_TASK REQUIREMENTS_
Quote the listing in full, exactly as given, minus any pictures.

_DATASET SECTION_
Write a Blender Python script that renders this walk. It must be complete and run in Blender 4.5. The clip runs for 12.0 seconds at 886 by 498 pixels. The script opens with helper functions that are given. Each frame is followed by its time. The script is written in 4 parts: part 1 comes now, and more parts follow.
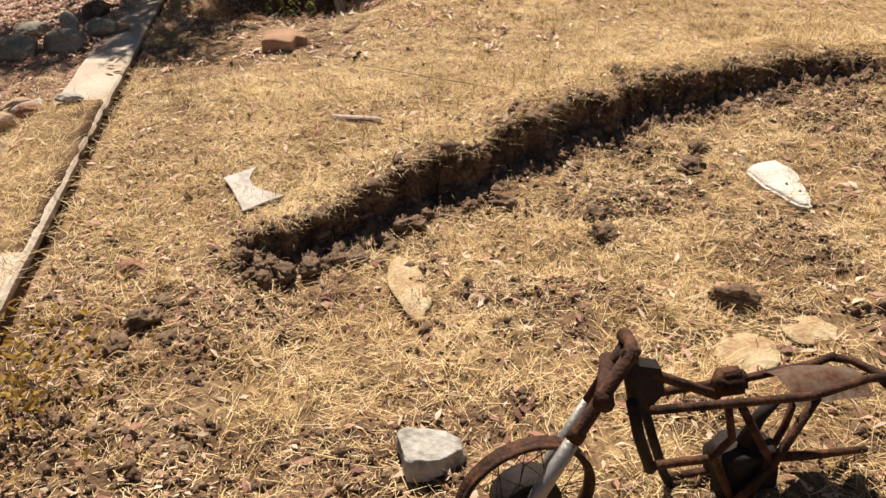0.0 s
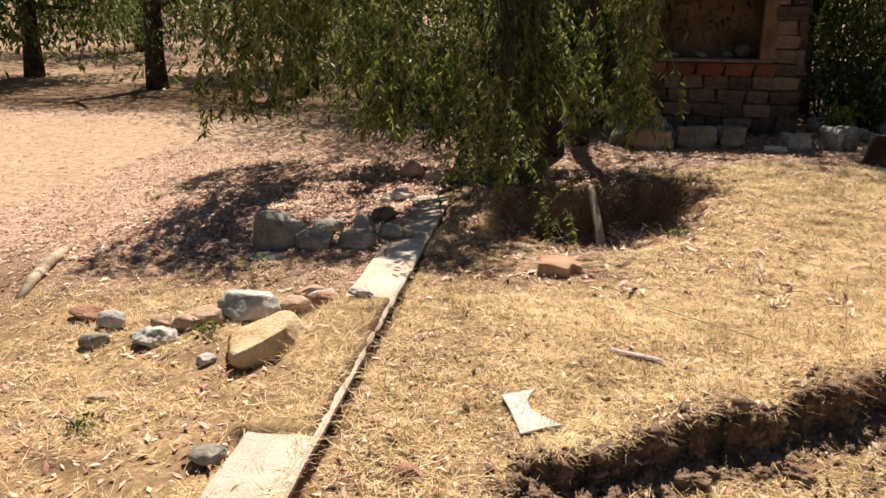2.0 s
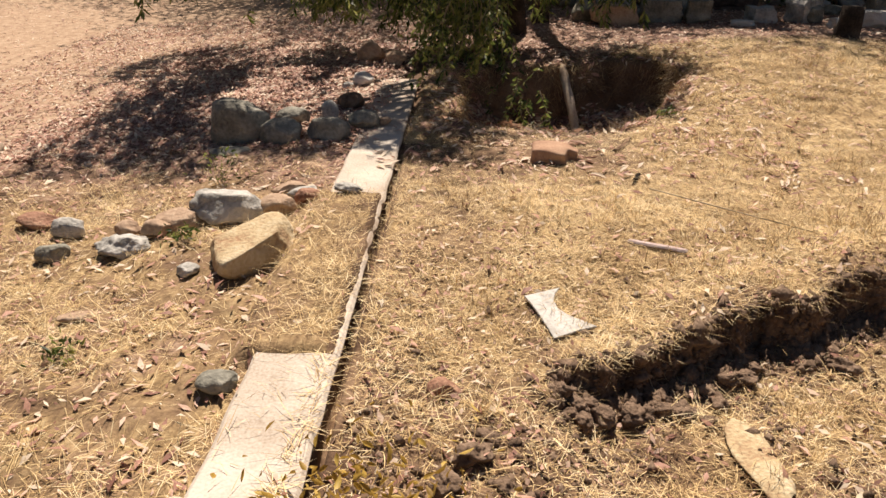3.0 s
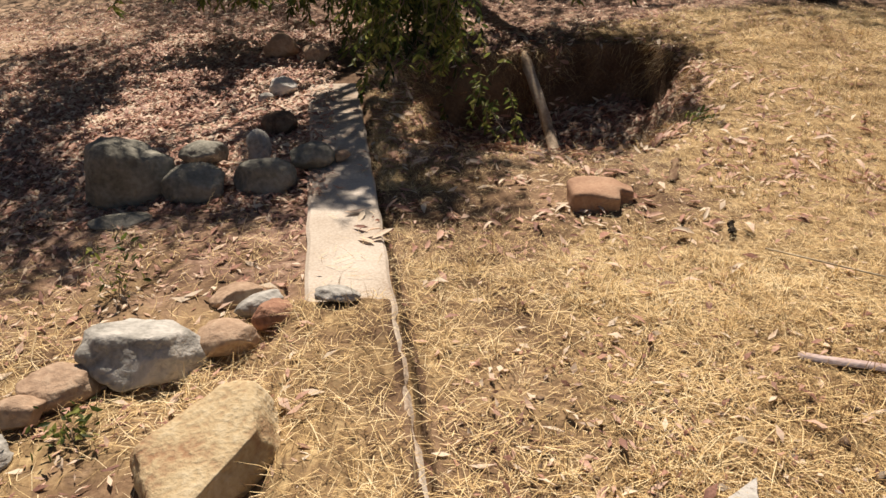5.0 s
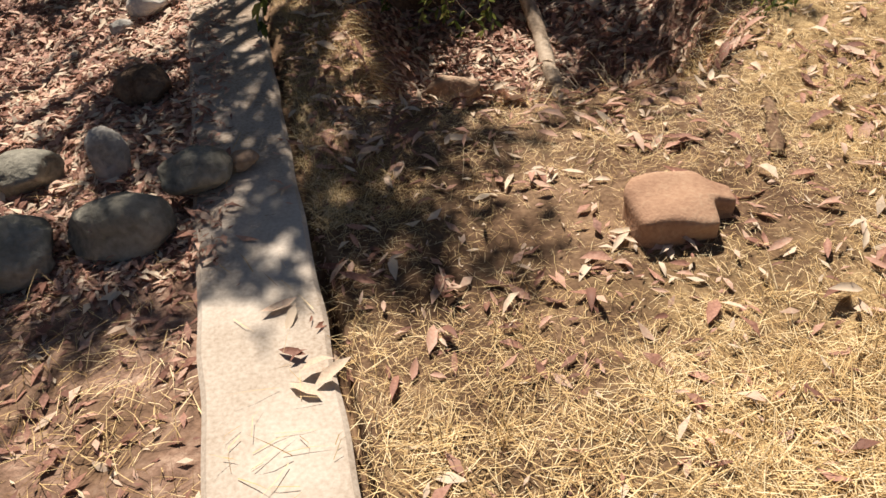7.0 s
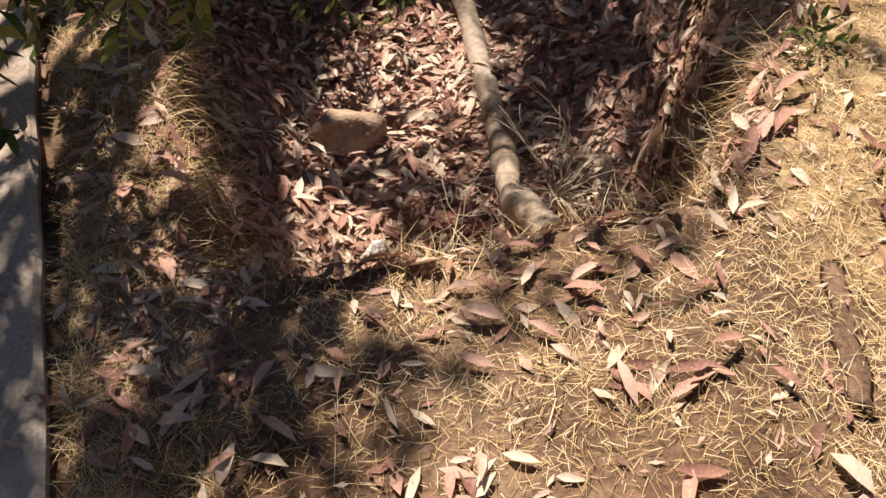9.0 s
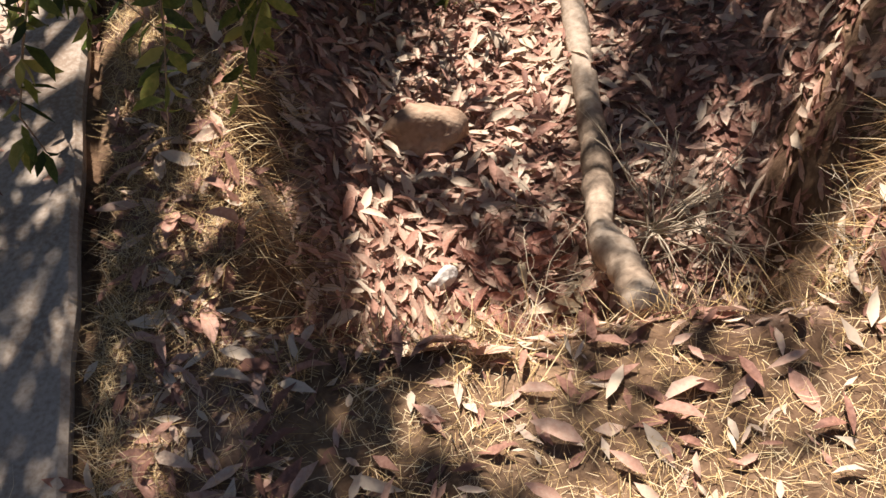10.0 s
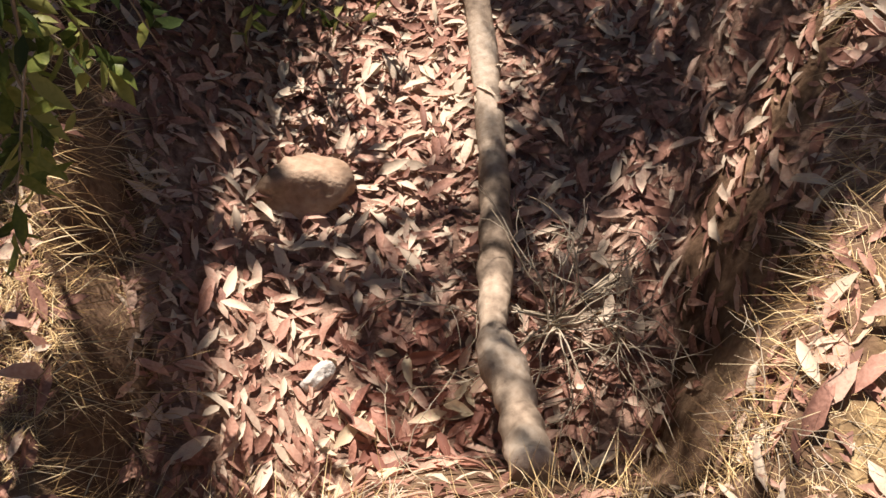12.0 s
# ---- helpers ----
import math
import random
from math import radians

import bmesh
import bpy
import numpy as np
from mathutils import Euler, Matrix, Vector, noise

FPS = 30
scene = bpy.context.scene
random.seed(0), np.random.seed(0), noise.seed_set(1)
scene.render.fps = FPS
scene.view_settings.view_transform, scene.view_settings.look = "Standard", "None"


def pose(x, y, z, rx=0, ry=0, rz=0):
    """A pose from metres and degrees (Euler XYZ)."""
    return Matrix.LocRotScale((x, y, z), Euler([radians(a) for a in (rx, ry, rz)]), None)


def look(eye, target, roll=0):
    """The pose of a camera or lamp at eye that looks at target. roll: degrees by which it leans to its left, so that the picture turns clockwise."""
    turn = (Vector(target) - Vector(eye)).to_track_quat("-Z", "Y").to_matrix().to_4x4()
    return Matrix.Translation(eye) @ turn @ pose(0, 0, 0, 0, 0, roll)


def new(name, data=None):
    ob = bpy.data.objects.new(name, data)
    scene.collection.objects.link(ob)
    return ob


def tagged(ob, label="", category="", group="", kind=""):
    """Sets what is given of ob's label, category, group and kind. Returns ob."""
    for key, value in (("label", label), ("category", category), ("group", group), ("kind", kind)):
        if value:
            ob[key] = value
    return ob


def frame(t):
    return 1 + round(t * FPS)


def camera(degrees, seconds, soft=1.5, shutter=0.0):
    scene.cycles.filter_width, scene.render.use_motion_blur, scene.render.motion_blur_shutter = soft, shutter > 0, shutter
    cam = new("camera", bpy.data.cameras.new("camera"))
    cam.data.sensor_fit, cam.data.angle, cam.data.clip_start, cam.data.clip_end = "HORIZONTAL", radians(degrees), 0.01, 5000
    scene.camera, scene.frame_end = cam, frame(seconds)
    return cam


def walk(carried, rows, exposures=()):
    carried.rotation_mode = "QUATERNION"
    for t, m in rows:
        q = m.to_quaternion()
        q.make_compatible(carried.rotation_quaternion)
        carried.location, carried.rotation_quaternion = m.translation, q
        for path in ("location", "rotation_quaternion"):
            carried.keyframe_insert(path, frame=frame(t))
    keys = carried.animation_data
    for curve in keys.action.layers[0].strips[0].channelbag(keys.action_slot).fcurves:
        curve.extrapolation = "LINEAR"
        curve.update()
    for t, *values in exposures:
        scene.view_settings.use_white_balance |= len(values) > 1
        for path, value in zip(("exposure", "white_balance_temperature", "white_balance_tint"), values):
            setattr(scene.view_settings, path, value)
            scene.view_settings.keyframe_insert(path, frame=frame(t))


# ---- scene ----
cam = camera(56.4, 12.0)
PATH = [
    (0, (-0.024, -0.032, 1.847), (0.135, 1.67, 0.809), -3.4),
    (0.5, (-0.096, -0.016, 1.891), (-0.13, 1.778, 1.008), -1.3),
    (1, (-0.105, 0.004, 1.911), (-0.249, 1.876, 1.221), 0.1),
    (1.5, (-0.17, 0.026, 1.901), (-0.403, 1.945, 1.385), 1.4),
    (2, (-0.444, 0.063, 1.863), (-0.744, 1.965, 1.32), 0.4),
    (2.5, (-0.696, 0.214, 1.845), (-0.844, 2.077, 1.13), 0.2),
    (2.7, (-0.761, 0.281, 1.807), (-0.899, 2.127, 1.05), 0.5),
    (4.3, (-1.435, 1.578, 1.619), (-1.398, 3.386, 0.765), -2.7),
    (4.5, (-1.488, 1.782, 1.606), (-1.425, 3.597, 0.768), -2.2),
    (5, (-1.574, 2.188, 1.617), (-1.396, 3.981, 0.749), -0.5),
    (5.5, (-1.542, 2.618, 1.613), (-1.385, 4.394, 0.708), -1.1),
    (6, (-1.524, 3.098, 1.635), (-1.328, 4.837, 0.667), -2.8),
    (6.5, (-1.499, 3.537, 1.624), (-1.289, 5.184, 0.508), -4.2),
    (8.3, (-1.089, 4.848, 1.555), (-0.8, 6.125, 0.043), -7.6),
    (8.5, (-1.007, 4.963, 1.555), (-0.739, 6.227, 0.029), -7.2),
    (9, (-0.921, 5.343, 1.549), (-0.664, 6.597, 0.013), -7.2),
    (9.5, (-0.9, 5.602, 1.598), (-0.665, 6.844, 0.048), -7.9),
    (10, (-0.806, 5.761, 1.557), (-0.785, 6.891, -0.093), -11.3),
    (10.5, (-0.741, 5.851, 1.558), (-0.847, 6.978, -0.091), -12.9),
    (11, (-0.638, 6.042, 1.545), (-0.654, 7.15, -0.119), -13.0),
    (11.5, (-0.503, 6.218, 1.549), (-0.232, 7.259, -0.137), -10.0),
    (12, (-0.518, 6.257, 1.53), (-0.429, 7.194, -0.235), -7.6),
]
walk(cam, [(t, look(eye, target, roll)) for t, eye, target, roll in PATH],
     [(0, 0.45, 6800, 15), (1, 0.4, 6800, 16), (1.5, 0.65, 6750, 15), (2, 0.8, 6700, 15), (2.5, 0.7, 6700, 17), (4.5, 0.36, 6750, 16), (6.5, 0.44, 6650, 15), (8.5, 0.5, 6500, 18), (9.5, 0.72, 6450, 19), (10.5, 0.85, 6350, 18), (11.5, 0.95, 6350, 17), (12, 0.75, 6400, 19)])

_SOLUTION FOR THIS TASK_
Write a Blender Python script that renders this walk. It must be complete and run in Blender 4.5. The clip runs for 12.0 seconds at 886 by 498 pixels. The script opens with helper functions that are given. Each frame is followed by its time. The script is written in 4 parts: part 1 comes now, and more parts follow.
0.0 s
2.0 s
3.0 s
5.0 s
7.0 s
9.0 s
10.0 s
12.0 s
# ---- helpers ----
import math
import random
from math import radians

import bmesh
import bpy
import numpy as np
from mathutils import Euler, Matrix, Vector, noise

FPS = 30
scene = bpy.context.scene
random.seed(0), np.random.seed(0), noise.seed_set(1)
scene.render.fps = FPS
scene.view_settings.view_transform, scene.view_settings.look = "Standard", "None"


def pose(x, y, z, rx=0, ry=0, rz=0):
    """A pose from metres and degrees (Euler XYZ)."""
    return Matrix.LocRotScale((x, y, z), Euler([radians(a) for a in (rx, ry, rz)]), None)


def look(eye, target, roll=0):
    """The pose of a camera or lamp at eye that looks at target. roll: degrees by which it leans to its left, so that the picture turns clockwise."""
    turn = (Vector(target) - Vector(eye)).to_track_quat("-Z", "Y").to_matrix().to_4x4()
    return Matrix.Translation(eye) @ turn @ pose(0, 0, 0, 0, 0, roll)


def new(name, data=None):
    ob = bpy.data.objects.new(name, data)
    scene.collection.objects.link(ob)
    return ob


def tagged(ob, label="", category="", group="", kind=""):
    """Sets what is given of ob's label, category, group and kind. Returns ob."""
    for key, value in (("label", label), ("category", category), ("group", group), ("kind", kind)):
        if value:
            ob[key] = value
    return ob


def frame(t):
    return 1 + round(t * FPS)


def camera(degrees, seconds, soft=1.5, shutter=0.0):
    scene.cycles.filter_width, scene.render.use_motion_blur, scene.render.motion_blur_shutter = soft, shutter > 0, shutter
    cam = new("camera", bpy.data.cameras.new("camera"))
    cam.data.sensor_fit, cam.data.angle, cam.data.clip_start, cam.data.clip_end = "HORIZONTAL", radians(degrees), 0.01, 5000
    scene.camera, scene.frame_end = cam, frame(seconds)
    return cam


def walk(carried, rows, exposures=()):
    carried.rotation_mode = "QUATERNION"
    for t, m in rows:
        q = m.to_quaternion()
        q.make_compatible(carried.rotation_quaternion)
        carried.location, carried.rotation_quaternion = m.translation, q
        for path in ("location", "rotation_quaternion"):
            carried.keyframe_insert(path, frame=frame(t))
    keys = carried.animation_data
    for curve in keys.action.layers[0].strips[0].channelbag(keys.action_slot).fcurves:
        curve.extrapolation = "LINEAR"
        curve.update()
    for t, *values in exposures:
        scene.view_settings.use_white_balance |= len(values) > 1
        for path, value in zip(("exposure", "white_balance_temperature", "white_balance_tint"), values):
            setattr(scene.view_settings, path, value)
            scene.view_settings.keyframe_insert(path, frame=frame(t))


# ---- scene ----
cam = camera(56.4, 12.0)
PATH = [
    (0, (-0.024, -0.032, 1.847), (0.135, 1.67, 0.809), -3.4),
    (0.5, (-0.096, -0.016, 1.891), (-0.13, 1.778, 1.008), -1.3),
    (1, (-0.105, 0.004, 1.911), (-0.249, 1.876, 1.221), 0.1),
    (1.5, (-0.17, 0.026, 1.901), (-0.403, 1.945, 1.385), 1.4),
    (2, (-0.444, 0.063, 1.863), (-0.744, 1.965, 1.32), 0.4),
    (2.5, (-0.696, 0.214, 1.845), (-0.844, 2.077, 1.13), 0.2),
    (2.7, (-0.761, 0.281, 1.807), (-0.899, 2.127, 1.05), 0.5),
    (4.3, (-1.435, 1.578, 1.619), (-1.398, 3.386, 0.765), -2.7),
    (4.5, (-1.488, 1.782, 1.606), (-1.425, 3.597, 0.768), -2.2),
    (5, (-1.574, 2.188, 1.617), (-1.396, 3.981, 0.749), -0.5),
    (5.5, (-1.542, 2.618, 1.613), (-1.385, 4.394, 0.708), -1.1),
    (6, (-1.524, 3.098, 1.635), (-1.328, 4.837, 0.667), -2.8),
    (6.5, (-1.499, 3.537, 1.624), (-1.289, 5.184, 0.508), -4.2),
    (8.3, (-1.089, 4.848, 1.555), (-0.8, 6.125, 0.043), -7.6),
    (8.5, (-1.007, 4.963, 1.555), (-0.739, 6.227, 0.029), -7.2),
    (9, (-0.921, 5.343, 1.549), (-0.664, 6.597, 0.013), -7.2),
    (9.5, (-0.9, 5.602, 1.598), (-0.665, 6.844, 0.048), -7.9),
    (10, (-0.806, 5.761, 1.557), (-0.785, 6.891, -0.093), -11.3),
    (10.5, (-0.741, 5.851, 1.558), (-0.847, 6.978, -0.091), -12.9),
    (11, (-0.638, 6.042, 1.545), (-0.654, 7.15, -0.119), -13.0),
    (11.5, (-0.503, 6.218, 1.549), (-0.232, 7.259, -0.137), -10.0),
    (12, (-0.518, 6.257, 1.53), (-0.429, 7.194, -0.235), -7.6),
]
walk(cam, [(t, look(eye, target, roll)) for t, eye, target, roll in PATH],
     [(0, 0.45, 6800, 15), (1, 0.4, 6800, 16), (1.5, 0.65, 6750, 15), (2, 0.8, 6700, 15), (2.5, 0.7, 6700, 17), (4.5, 0.36, 6750, 16), (6.5, 0.44, 6650, 15), (8.5, 0.5, 6500, 18), (9.5, 0.72, 6450, 19), (10.5, 0.85, 6350, 18), (11.5, 0.95, 6350, 17), (12, 0.75, 6400, 19)])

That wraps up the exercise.